Recently, NEA student member Brittany Jones testified before the Senate Budget Committee on the impact of student loan debt in her own life. While giving her testimony Brittany remarked, “Student loan debt has been the driving force of my decisions for the last eight years of my life, and according to my current repayment plan, it is projected to be for the next 25 years of my life, well into the years for which I should be planning a retirement. It should not be that way.”
Student loan debt is not just bad for students, it harms the economy. And that can be corrected. The federal government stands to make a $66 billion profit on student loans issued from 2007 to 2012, according to the most recent Government Accountability Office projections. We believe the federal government should not be in the business of profiting off the backs of our nation’s students.

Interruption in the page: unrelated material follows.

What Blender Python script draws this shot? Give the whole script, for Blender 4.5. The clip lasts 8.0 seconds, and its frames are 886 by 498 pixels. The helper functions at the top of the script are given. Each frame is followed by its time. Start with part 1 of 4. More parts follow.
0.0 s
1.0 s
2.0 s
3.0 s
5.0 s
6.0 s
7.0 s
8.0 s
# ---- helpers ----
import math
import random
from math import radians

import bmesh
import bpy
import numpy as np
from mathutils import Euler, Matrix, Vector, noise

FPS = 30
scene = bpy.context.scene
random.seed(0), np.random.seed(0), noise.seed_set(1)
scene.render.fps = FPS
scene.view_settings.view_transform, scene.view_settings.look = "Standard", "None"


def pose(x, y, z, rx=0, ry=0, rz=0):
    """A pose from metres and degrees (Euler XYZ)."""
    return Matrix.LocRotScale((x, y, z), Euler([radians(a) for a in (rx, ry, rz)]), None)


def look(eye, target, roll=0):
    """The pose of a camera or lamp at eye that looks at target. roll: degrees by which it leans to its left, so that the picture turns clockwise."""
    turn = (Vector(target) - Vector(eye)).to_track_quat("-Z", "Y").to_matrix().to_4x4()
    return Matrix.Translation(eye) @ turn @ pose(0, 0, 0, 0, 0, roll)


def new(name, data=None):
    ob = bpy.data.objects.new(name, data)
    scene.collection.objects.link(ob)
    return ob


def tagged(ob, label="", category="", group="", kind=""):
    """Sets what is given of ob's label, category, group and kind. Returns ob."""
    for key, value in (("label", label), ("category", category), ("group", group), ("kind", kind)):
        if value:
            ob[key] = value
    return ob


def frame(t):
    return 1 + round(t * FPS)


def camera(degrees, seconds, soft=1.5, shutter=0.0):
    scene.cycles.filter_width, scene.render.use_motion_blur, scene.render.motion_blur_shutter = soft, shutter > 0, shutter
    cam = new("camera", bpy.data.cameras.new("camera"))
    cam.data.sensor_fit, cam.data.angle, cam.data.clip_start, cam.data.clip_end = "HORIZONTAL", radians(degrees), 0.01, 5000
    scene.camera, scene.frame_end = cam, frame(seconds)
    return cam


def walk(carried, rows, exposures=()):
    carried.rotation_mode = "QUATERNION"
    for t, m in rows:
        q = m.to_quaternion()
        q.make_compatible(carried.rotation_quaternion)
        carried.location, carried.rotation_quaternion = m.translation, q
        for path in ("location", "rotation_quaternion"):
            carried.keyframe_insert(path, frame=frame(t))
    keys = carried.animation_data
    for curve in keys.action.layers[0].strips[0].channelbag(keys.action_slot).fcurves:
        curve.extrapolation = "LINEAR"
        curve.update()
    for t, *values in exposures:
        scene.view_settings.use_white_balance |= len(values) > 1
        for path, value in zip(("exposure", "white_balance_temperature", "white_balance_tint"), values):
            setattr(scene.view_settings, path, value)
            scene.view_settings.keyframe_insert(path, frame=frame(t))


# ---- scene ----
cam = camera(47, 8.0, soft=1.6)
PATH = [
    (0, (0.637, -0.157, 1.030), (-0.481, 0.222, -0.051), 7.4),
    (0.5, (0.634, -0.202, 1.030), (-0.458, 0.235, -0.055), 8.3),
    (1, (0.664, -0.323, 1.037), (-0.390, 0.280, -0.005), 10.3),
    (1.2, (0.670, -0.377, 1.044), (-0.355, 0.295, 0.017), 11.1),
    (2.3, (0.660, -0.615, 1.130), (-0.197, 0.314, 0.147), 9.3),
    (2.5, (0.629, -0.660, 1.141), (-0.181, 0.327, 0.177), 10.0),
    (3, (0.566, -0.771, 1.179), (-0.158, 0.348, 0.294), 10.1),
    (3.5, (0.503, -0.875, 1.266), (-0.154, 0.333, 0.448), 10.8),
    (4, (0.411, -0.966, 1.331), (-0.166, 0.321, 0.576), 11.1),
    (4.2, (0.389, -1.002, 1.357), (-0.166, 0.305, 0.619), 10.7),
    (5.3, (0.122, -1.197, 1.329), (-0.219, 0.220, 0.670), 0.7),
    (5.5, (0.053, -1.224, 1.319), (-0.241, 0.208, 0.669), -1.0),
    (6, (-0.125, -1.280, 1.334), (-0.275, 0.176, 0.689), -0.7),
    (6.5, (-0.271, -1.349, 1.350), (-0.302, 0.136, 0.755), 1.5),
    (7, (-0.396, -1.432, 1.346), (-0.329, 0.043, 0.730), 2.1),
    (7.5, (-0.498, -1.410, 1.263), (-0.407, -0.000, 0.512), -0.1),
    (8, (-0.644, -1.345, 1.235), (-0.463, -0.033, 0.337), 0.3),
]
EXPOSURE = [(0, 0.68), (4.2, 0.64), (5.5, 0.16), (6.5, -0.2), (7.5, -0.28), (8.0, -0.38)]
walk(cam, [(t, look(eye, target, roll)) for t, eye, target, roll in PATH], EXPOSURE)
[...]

Making post-secondary education more affordable is essential for our nation’s future:
- More than 70 percent of America’s students borrow money to attend college—the average student graduates from college owing nearly $30,000.
- Working families are being crushed by student loan debt—they cannot afford to buy homes or cars, start businesses, or contribute to economic growth in other ways.
- Young borrowers are unable to keep up with their payments—30 percent of federal direct student loan dollars are in default, forbearance, or deferment.
Educators believe all students should have a fair shot at a college education so they can pursue their dreams. Today’s students are tomorrow’s educators, doctors, nurses, engineers, and scientists—the next generation of innovators who will drive our country and our economy forward. We must make the investments in education that are necessary to ensure our students can achieve these goals.
We urge your support for this critical legislation.